■ GIVEN INSTRUCTION:
Skip any picture you find and retype all the remaining lines exactly.
==================================================
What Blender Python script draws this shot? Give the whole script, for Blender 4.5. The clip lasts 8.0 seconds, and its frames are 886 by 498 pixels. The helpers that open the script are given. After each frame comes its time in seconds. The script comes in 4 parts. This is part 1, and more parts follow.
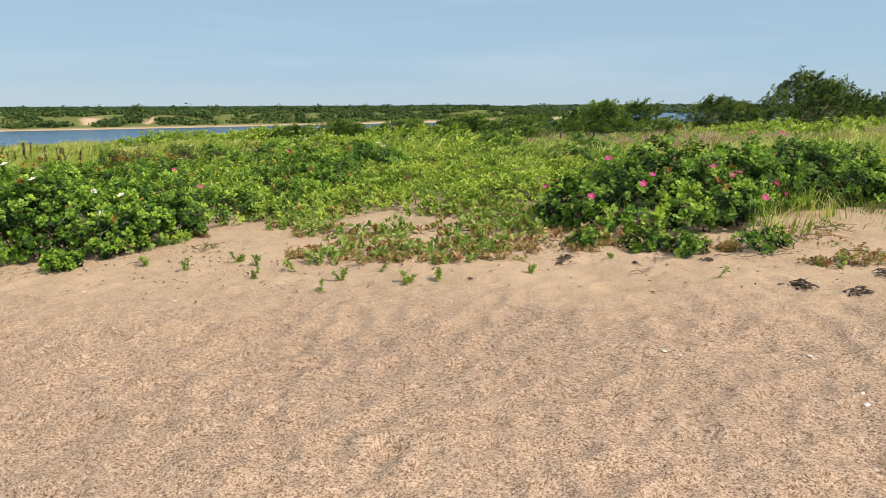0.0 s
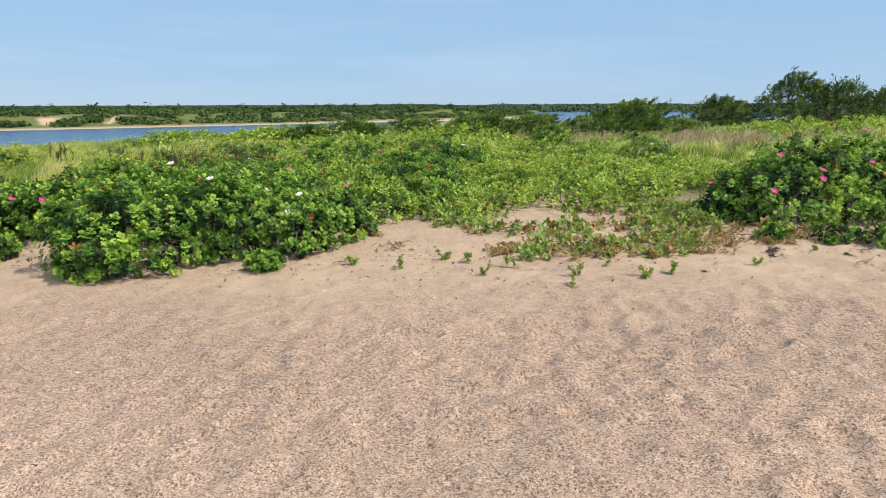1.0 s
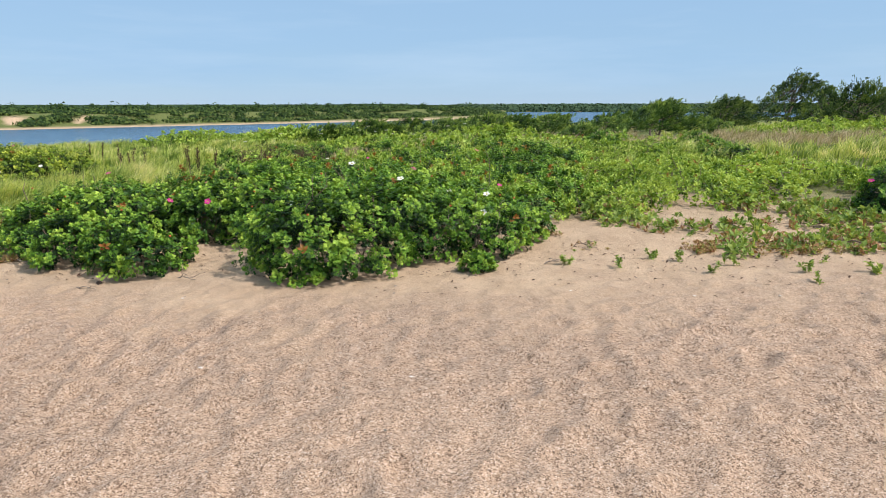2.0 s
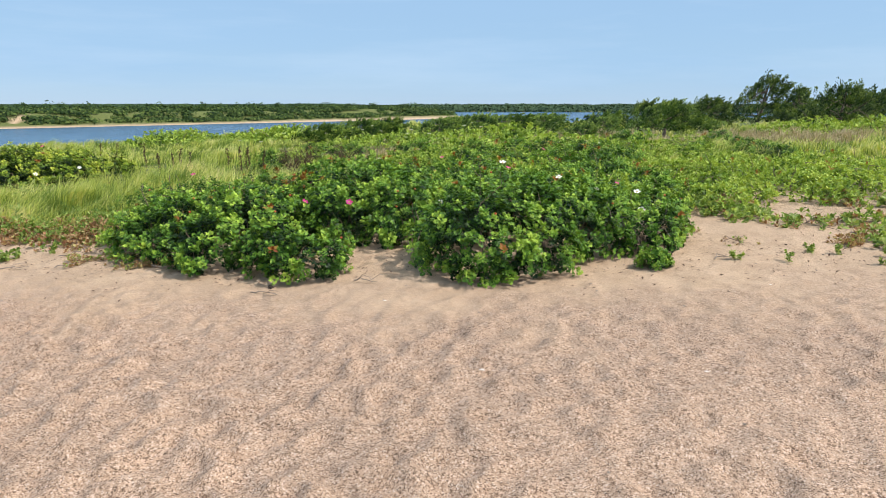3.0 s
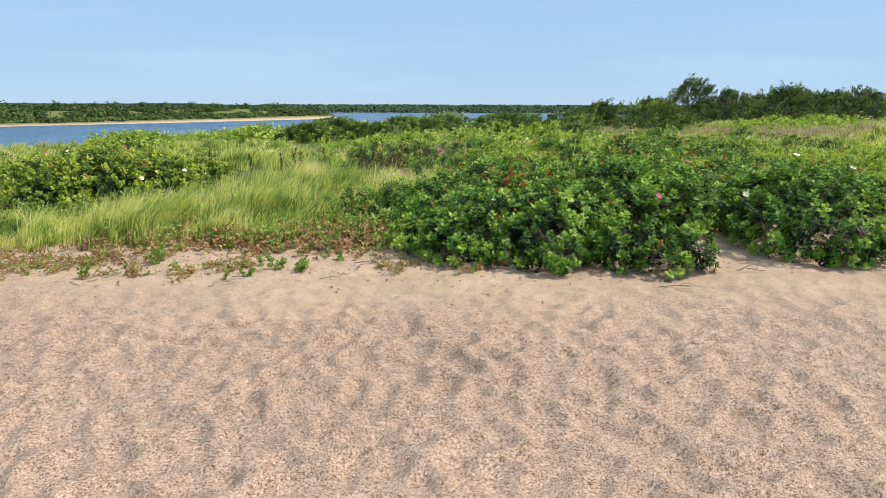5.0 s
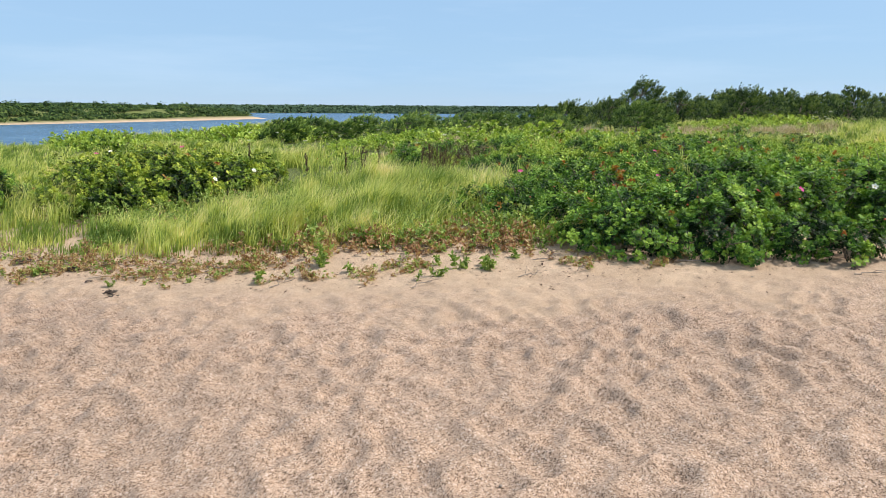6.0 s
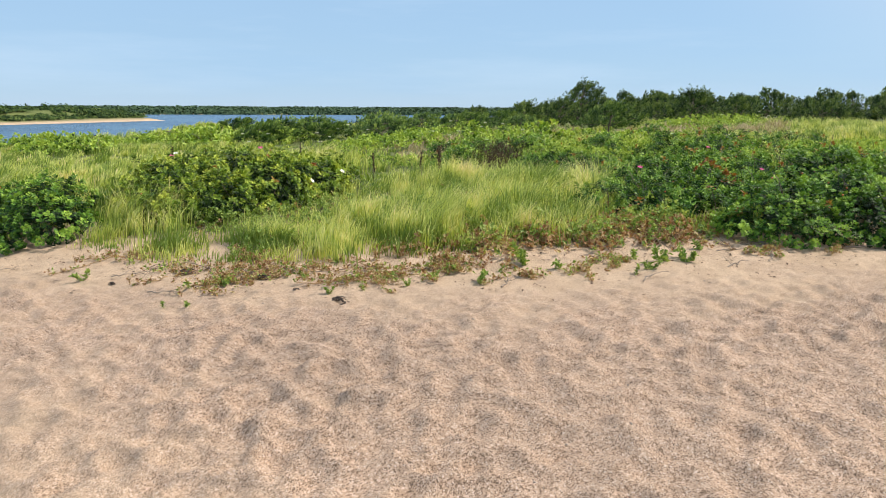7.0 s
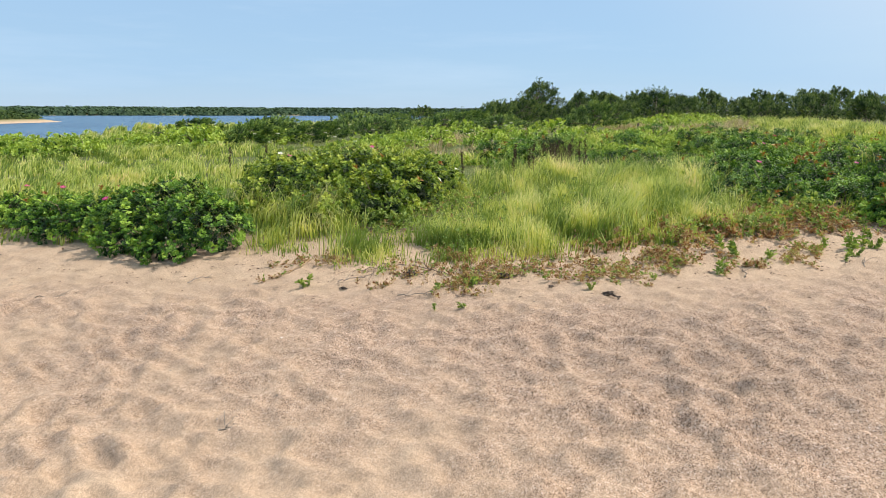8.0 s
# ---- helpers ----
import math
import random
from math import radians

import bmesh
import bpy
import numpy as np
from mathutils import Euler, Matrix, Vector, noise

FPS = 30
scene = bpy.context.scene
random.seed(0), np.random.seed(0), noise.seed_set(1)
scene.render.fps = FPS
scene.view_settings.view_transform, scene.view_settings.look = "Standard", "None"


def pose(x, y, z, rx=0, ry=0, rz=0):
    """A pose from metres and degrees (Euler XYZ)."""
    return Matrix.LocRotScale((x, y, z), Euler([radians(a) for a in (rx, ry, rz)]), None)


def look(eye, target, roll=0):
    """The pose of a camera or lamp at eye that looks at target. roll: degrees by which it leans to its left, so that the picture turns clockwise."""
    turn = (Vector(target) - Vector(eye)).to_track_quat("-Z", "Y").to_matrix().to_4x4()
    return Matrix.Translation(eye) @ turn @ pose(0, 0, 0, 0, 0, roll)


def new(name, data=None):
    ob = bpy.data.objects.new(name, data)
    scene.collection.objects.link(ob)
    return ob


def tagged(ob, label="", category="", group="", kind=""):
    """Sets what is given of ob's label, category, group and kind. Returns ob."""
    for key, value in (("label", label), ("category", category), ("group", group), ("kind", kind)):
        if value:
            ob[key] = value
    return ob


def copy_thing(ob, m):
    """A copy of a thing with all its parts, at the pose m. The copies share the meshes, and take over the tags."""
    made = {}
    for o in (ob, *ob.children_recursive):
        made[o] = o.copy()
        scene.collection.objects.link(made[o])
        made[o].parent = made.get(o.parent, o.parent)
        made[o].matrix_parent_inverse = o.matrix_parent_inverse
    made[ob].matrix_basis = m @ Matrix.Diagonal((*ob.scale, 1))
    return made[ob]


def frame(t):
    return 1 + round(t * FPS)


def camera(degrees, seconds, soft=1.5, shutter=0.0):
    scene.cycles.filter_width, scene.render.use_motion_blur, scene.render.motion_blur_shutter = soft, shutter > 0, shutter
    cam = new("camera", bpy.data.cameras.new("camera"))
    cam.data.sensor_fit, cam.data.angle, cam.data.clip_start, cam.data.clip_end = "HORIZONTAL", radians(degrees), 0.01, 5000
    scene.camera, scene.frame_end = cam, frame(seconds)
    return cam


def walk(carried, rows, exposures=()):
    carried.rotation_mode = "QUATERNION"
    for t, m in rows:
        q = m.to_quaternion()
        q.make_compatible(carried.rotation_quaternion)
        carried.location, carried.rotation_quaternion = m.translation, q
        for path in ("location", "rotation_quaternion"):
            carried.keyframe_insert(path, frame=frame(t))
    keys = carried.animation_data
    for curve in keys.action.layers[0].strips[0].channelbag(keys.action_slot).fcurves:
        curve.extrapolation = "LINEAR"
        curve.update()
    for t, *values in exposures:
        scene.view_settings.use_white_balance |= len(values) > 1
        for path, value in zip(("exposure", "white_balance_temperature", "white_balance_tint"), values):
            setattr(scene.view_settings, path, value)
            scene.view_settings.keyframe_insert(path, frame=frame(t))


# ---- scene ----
cam = camera(67.5, 8.0, soft=0.6)
METRES, EYE, TILT, LEAN, TURN = 23.0, 2.0, 1.4, -2.3, 0.0
ROWS = [
    (0.0, 0.0, 0.0, 0.0, -0.61, -13.54, 2.53),
    (0.5, -0.056, -0.0006, 0.0015, -2.03, -13.62, 2.5),
    (1.0, -0.1152, 0.0005, 0.0045, -4.47, -13.75, 2.4),
    (1.5, -0.176, 0.0058, 0.0081, -6.1, -13.85, 2.33),
    (2.0, -0.2279, 0.0129, 0.009, -7.62, -13.9, 2.23),
    (3.5, -0.3861, 0.0462, 0.0135, -15.24, -14.16, 1.81),
    (4.0, -0.4399, 0.063, 0.0145, -17.63, -14.22, 1.69),
    (4.5, -0.4976, 0.084, 0.0157, -21.09, -14.3, 1.55),
    (6.0, -0.6674, 0.1727, 0.0161, -32.2, -14.46, 0.86),
    (6.5, -0.7271, 0.214, 0.0167, -36.15, -14.45, 0.71),
    (7.0, -0.7854, 0.26, 0.0161, -41.04, -14.48, 0.55),
    (7.5, -0.8405, 0.3122, 0.0163, -45.62, -14.51, 0.38),
    (8.0, -0.8935, 0.3681, 0.0153, -49.08, -14.49, 0.22),
]
walk(cam, [(t, pose(0, 0, EYE, TILT, LEAN, TURN) @ pose(METRES * x, METRES * y, METRES * z, 90 + pitch, roll, yaw)) for t, x, y, z, yaw, pitch, roll in ROWS],
     exposures=[(0.0, -0.05, 7600, 13), (0.4, -0.03, 6750, 13), (2.2, 0.0, 6750, 13), (3.5, 0.1, 6750, 13), (6.0, 0.12, 6750, 13), (7.0, 0.12, 6950, 13), (8.0, 0.12, 6950, 13)])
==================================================
■ TASK RESULT:
What Blender Python script draws this shot? Give the whole script, for Blender 4.5. The clip lasts 8.0 seconds, and its frames are 886 by 498 pixels. The helpers that open the script are given. After each frame comes its time in seconds. The script comes in 4 parts. This is part 1, and more parts follow.
0.0 s
1.0 s
2.0 s
3.0 s
5.0 s
6.0 s
7.0 s
8.0 s
# ---- helpers ----
import math
import random
from math import radians

import bmesh
import bpy
import numpy as np
from mathutils import Euler, Matrix, Vector, noise

FPS = 30
scene = bpy.context.scene
random.seed(0), np.random.seed(0), noise.seed_set(1)
scene.render.fps = FPS
scene.view_settings.view_transform, scene.view_settings.look = "Standard", "None"


def pose(x, y, z, rx=0, ry=0, rz=0):
    """A pose from metres and degrees (Euler XYZ)."""
    return Matrix.LocRotScale((x, y, z), Euler([radians(a) for a in (rx, ry, rz)]), None)


def look(eye, target, roll=0):
    """The pose of a camera or lamp at eye that looks at target. roll: degrees by which it leans to its left, so that the picture turns clockwise."""
    turn = (Vector(target) - Vector(eye)).to_track_quat("-Z", "Y").to_matrix().to_4x4()
    return Matrix.Translation(eye) @ turn @ pose(0, 0, 0, 0, 0, roll)


def new(name, data=None):
    ob = bpy.data.objects.new(name, data)
    scene.collection.objects.link(ob)
    return ob


def tagged(ob, label="", category="", group="", kind=""):
    """Sets what is given of ob's label, category, group and kind. Returns ob."""
    for key, value in (("label", label), ("category", category), ("group", group), ("kind", kind)):
        if value:
            ob[key] = value
    return ob


def copy_thing(ob, m):
    """A copy of a thing with all its parts, at the pose m. The copies share the meshes, and take over the tags."""
    made = {}
    for o in (ob, *ob.children_recursive):
        made[o] = o.copy()
        scene.collection.objects.link(made[o])
        made[o].parent = made.get(o.parent, o.parent)
        made[o].matrix_parent_inverse = o.matrix_parent_inverse
    made[ob].matrix_basis = m @ Matrix.Diagonal((*ob.scale, 1))
    return made[ob]


def frame(t):
    return 1 + round(t * FPS)


def camera(degrees, seconds, soft=1.5, shutter=0.0):
    scene.cycles.filter_width, scene.render.use_motion_blur, scene.render.motion_blur_shutter = soft, shutter > 0, shutter
    cam = new("camera", bpy.data.cameras.new("camera"))
    cam.data.sensor_fit, cam.data.angle, cam.data.clip_start, cam.data.clip_end = "HORIZONTAL", radians(degrees), 0.01, 5000
    scene.camera, scene.frame_end = cam, frame(seconds)
    return cam


def walk(carried, rows, exposures=()):
    carried.rotation_mode = "QUATERNION"
    for t, m in rows:
        q = m.to_quaternion()
        q.make_compatible(carried.rotation_quaternion)
        carried.location, carried.rotation_quaternion = m.translation, q
        for path in ("location", "rotation_quaternion"):
            carried.keyframe_insert(path, frame=frame(t))
    keys = carried.animation_data
    for curve in keys.action.layers[0].strips[0].channelbag(keys.action_slot).fcurves:
        curve.extrapolation = "LINEAR"
        curve.update()
    for t, *values in exposures:
        scene.view_settings.use_white_balance |= len(values) > 1
        for path, value in zip(("exposure", "white_balance_temperature", "white_balance_tint"), values):
            setattr(scene.view_settings, path, value)
            scene.view_settings.keyframe_insert(path, frame=frame(t))


# ---- scene ----
cam = camera(67.5, 8.0, soft=0.6)
METRES, EYE, TILT, LEAN, TURN = 23.0, 2.0, 1.4, -2.3, 0.0
ROWS = [
    (0.0, 0.0, 0.0, 0.0, -0.61, -13.54, 2.53),
    (0.5, -0.056, -0.0006, 0.0015, -2.03, -13.62, 2.5),
    (1.0, -0.1152, 0.0005, 0.0045, -4.47, -13.75, 2.4),
    (1.5, -0.176, 0.0058, 0.0081, -6.1, -13.85, 2.33),
    (2.0, -0.2279, 0.0129, 0.009, -7.62, -13.9, 2.23),
    (3.5, -0.3861, 0.0462, 0.0135, -15.24, -14.16, 1.81),
    (4.0, -0.4399, 0.063, 0.0145, -17.63, -14.22, 1.69),
    (4.5, -0.4976, 0.084, 0.0157, -21.09, -14.3, 1.55),
    (6.0, -0.6674, 0.1727, 0.0161, -32.2, -14.46, 0.86),
    (6.5, -0.7271, 0.214, 0.0167, -36.15, -14.45, 0.71),
    (7.0, -0.7854, 0.26, 0.0161, -41.04, -14.48, 0.55),
    (7.5, -0.8405, 0.3122, 0.0163, -45.62, -14.51, 0.38),
    (8.0, -0.8935, 0.3681, 0.0153, -49.08, -14.49, 0.22),
]
walk(cam, [(t, pose(0, 0, EYE, TILT, LEAN, TURN) @ pose(METRES * x, METRES * y, METRES * z, 90 + pitch, roll, yaw)) for t, x, y, z, yaw, pitch, roll in ROWS],
     exposures=[(0.0, -0.05, 7600, 13), (0.4, -0.03, 6750, 13), (2.2, 0.0, 6750, 13), (3.5, 0.1, 6750, 13), (6.0, 0.12, 6750, 13), (7.0, 0.12, 6950, 13), (8.0, 0.12, 6950, 13)])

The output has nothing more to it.